=== EXERCISE AIM ===
The lines to return are those from the one containing "Continue the Blender" down to the one containing "bm.faces.new([bm.verts.new((x, y, z))", inclusive; return them exactly and nothing else.

=== SUPPLIED DATA ===
------------

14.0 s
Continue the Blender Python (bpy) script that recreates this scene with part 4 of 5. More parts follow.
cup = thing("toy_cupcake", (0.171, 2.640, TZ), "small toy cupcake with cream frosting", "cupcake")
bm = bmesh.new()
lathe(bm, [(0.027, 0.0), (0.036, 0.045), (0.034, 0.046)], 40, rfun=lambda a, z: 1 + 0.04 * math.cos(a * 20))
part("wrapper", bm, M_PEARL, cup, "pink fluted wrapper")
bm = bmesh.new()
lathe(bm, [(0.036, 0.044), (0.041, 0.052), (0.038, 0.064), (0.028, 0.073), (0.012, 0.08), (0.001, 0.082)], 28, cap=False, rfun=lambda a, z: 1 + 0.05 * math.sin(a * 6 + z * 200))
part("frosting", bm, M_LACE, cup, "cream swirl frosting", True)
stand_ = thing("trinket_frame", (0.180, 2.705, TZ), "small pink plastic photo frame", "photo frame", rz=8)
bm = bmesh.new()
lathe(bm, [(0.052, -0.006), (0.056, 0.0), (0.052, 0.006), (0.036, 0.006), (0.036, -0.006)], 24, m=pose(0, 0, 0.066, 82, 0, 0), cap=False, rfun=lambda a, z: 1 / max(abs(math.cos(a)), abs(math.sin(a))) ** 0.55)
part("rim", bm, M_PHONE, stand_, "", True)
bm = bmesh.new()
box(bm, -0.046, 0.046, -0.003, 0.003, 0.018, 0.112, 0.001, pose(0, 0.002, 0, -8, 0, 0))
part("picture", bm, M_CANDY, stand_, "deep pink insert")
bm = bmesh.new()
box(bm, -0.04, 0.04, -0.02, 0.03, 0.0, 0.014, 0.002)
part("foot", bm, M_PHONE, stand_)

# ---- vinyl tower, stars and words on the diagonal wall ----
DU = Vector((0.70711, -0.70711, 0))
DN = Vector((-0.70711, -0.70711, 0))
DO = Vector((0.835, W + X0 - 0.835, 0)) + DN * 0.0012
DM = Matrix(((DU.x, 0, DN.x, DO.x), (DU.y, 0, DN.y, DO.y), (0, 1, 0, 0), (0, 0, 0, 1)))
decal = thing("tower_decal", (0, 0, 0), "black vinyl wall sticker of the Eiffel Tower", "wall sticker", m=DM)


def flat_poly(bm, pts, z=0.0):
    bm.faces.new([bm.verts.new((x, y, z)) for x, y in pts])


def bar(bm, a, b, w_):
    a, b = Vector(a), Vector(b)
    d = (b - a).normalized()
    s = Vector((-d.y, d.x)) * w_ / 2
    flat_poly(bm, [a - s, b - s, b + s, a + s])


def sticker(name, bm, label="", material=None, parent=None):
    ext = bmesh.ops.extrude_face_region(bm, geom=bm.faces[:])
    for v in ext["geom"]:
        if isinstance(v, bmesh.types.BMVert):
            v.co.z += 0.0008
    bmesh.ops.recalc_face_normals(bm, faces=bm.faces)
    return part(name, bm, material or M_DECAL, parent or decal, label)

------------

=== OUTPUT OF THE TASK ===
Continue the Blender Python (bpy) script that recreates this scene with part 4 of 5. More parts follow.
cup = thing("toy_cupcake", (0.171, 2.640, TZ), "small toy cupcake with cream frosting", "cupcake")
bm = bmesh.new()
lathe(bm, [(0.027, 0.0), (0.036, 0.045), (0.034, 0.046)], 40, rfun=lambda a, z: 1 + 0.04 * math.cos(a * 20))
part("wrapper", bm, M_PEARL, cup, "pink fluted wrapper")
bm = bmesh.new()
lathe(bm, [(0.036, 0.044), (0.041, 0.052), (0.038, 0.064), (0.028, 0.073), (0.012, 0.08), (0.001, 0.082)], 28, cap=False, rfun=lambda a, z: 1 + 0.05 * math.sin(a * 6 + z * 200))
part("frosting", bm, M_LACE, cup, "cream swirl frosting", True)
stand_ = thing("trinket_frame", (0.180, 2.705, TZ), "small pink plastic photo frame", "photo frame", rz=8)
bm = bmesh.new()
lathe(bm, [(0.052, -0.006), (0.056, 0.0), (0.052, 0.006), (0.036, 0.006), (0.036, -0.006)], 24, m=pose(0, 0, 0.066, 82, 0, 0), cap=False, rfun=lambda a, z: 1 / max(abs(math.cos(a)), abs(math.sin(a))) ** 0.55)
part("rim", bm, M_PHONE, stand_, "", True)
bm = bmesh.new()
box(bm, -0.046, 0.046, -0.003, 0.003, 0.018, 0.112, 0.001, pose(0, 0.002, 0, -8, 0, 0))
part("picture", bm, M_CANDY, stand_, "deep pink insert")
bm = bmesh.new()
box(bm, -0.04, 0.04, -0.02, 0.03, 0.0, 0.014, 0.002)
part("foot", bm, M_PHONE, stand_)

# ---- vinyl tower, stars and words on the diagonal wall ----
DU = Vector((0.70711, -0.70711, 0))
DN = Vector((-0.70711, -0.70711, 0))
DO = Vector((0.835, W + X0 - 0.835, 0)) + DN * 0.0012
DM = Matrix(((DU.x, 0, DN.x, DO.x), (DU.y, 0, DN.y, DO.y), (0, 1, 0, 0), (0, 0, 0, 1)))
decal = thing("tower_decal", (0, 0, 0), "black vinyl wall sticker of the Eiffel Tower", "wall sticker", m=DM)


def flat_poly(bm, pts, z=0.0):
    bm.faces.new([bm.verts.new((x, y, z)) for x, y in pts])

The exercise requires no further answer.